> **GIVEN PROBLEM**
What is wanted is an exact restatement of the lines from the one with "setattr(scene.view_settings, path, value)" through the one with "PLAN = 1.35", both included, and of no other lines.

> **ITEMS**

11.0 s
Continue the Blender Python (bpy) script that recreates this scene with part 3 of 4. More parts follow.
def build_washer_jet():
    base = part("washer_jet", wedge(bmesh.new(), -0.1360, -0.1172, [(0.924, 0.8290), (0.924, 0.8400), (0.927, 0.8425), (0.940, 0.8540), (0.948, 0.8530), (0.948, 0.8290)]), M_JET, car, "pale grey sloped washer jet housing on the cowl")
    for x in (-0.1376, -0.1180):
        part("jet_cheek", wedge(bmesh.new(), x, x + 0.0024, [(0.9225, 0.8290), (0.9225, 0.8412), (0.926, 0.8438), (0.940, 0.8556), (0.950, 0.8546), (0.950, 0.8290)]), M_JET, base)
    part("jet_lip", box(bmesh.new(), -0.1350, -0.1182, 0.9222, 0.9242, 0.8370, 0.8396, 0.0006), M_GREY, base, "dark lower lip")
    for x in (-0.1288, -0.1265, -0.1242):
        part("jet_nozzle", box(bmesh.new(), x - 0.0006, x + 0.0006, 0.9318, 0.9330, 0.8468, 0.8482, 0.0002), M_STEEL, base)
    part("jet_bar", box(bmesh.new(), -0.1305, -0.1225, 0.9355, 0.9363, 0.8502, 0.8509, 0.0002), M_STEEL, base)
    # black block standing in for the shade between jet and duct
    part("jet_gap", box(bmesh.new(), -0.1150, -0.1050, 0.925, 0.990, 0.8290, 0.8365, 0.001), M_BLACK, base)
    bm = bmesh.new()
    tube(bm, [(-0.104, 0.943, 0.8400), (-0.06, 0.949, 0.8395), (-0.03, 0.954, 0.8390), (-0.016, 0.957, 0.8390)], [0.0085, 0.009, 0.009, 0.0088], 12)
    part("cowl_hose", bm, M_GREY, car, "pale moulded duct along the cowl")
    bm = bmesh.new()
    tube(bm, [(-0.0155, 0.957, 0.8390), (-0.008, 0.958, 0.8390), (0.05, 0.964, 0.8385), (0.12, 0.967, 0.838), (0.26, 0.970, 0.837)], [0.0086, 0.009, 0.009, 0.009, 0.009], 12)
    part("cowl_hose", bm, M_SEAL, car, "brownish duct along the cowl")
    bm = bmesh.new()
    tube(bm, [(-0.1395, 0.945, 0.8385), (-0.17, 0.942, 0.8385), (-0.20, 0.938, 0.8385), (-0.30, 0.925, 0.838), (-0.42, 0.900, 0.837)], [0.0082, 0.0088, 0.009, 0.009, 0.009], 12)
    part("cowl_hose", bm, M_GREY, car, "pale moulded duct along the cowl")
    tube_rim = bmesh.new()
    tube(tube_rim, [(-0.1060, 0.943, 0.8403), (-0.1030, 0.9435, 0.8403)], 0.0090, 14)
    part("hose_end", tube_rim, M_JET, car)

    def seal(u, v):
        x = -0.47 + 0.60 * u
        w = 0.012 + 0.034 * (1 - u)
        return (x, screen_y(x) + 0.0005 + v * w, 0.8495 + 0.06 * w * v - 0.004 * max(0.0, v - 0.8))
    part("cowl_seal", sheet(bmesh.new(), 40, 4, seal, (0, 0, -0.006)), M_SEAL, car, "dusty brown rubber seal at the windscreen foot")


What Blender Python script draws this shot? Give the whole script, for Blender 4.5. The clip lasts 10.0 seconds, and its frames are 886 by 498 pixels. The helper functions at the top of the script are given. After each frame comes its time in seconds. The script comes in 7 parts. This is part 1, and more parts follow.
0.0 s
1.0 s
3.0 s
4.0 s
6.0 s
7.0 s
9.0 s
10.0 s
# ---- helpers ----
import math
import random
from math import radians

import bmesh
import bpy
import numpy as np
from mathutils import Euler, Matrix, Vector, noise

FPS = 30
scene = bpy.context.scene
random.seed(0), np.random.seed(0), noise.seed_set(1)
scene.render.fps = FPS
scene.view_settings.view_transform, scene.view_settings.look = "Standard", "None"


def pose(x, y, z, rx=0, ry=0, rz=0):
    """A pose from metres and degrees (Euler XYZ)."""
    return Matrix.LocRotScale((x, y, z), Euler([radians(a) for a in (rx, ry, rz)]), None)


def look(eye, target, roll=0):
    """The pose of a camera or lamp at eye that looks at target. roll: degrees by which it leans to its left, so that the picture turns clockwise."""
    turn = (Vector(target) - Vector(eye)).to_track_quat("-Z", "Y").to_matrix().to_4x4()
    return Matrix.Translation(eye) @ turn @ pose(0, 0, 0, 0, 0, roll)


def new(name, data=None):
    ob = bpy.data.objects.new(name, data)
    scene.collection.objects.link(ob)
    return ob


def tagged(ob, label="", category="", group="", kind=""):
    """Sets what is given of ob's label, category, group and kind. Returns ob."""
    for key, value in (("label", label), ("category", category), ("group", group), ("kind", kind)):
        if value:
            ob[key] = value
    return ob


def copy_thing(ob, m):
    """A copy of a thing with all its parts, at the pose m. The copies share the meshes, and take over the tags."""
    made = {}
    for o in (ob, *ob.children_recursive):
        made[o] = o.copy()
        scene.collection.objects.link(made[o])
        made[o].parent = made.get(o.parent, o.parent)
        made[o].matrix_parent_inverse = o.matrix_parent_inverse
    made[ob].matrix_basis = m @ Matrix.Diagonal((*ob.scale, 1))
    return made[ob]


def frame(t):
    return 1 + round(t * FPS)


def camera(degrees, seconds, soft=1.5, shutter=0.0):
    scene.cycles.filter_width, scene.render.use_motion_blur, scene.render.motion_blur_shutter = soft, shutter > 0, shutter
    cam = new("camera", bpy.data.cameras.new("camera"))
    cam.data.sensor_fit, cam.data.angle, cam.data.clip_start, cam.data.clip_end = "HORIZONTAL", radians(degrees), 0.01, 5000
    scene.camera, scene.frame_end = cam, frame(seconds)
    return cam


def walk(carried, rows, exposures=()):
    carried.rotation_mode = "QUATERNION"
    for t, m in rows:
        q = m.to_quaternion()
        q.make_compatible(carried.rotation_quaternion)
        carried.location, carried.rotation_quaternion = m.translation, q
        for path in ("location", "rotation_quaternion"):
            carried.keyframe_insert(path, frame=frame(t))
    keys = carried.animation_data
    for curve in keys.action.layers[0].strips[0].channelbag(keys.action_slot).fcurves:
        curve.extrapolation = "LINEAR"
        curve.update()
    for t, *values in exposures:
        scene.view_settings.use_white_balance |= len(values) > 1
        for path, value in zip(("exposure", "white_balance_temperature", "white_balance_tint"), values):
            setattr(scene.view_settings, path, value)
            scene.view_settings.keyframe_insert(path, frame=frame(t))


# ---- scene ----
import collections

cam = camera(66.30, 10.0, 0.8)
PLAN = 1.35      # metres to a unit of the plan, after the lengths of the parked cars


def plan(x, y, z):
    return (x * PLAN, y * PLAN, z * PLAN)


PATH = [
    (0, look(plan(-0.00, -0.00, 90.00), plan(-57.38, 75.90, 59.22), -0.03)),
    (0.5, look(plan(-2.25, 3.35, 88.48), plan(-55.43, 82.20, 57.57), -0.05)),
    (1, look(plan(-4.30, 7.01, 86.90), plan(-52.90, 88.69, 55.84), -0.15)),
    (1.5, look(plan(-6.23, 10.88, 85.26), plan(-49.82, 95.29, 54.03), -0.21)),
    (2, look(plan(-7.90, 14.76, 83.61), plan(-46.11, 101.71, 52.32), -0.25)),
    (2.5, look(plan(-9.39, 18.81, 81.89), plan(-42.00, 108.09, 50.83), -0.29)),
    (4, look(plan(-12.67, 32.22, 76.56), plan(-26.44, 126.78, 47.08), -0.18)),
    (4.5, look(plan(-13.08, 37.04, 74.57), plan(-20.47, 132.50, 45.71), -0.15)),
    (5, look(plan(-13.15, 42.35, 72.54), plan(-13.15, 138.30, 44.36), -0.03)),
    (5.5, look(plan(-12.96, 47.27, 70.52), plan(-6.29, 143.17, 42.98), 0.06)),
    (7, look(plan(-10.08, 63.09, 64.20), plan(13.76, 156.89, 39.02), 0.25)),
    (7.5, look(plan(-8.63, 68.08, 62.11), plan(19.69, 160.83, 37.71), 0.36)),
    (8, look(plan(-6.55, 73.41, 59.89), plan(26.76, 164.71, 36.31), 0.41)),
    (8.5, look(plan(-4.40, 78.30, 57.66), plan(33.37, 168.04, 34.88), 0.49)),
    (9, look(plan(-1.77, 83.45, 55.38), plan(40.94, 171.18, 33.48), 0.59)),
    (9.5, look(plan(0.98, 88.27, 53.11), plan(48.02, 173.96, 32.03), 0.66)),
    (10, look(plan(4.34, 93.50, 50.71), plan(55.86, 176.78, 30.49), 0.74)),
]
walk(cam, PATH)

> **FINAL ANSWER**
            setattr(scene.view_settings, path, value)
            scene.view_settings.keyframe_insert(path, frame=frame(t))


# ---- scene ----
import collections

cam = camera(66.30, 10.0, 0.8)
PLAN = 1.35      # metres to a unit of the plan, after the lengths of the parked cars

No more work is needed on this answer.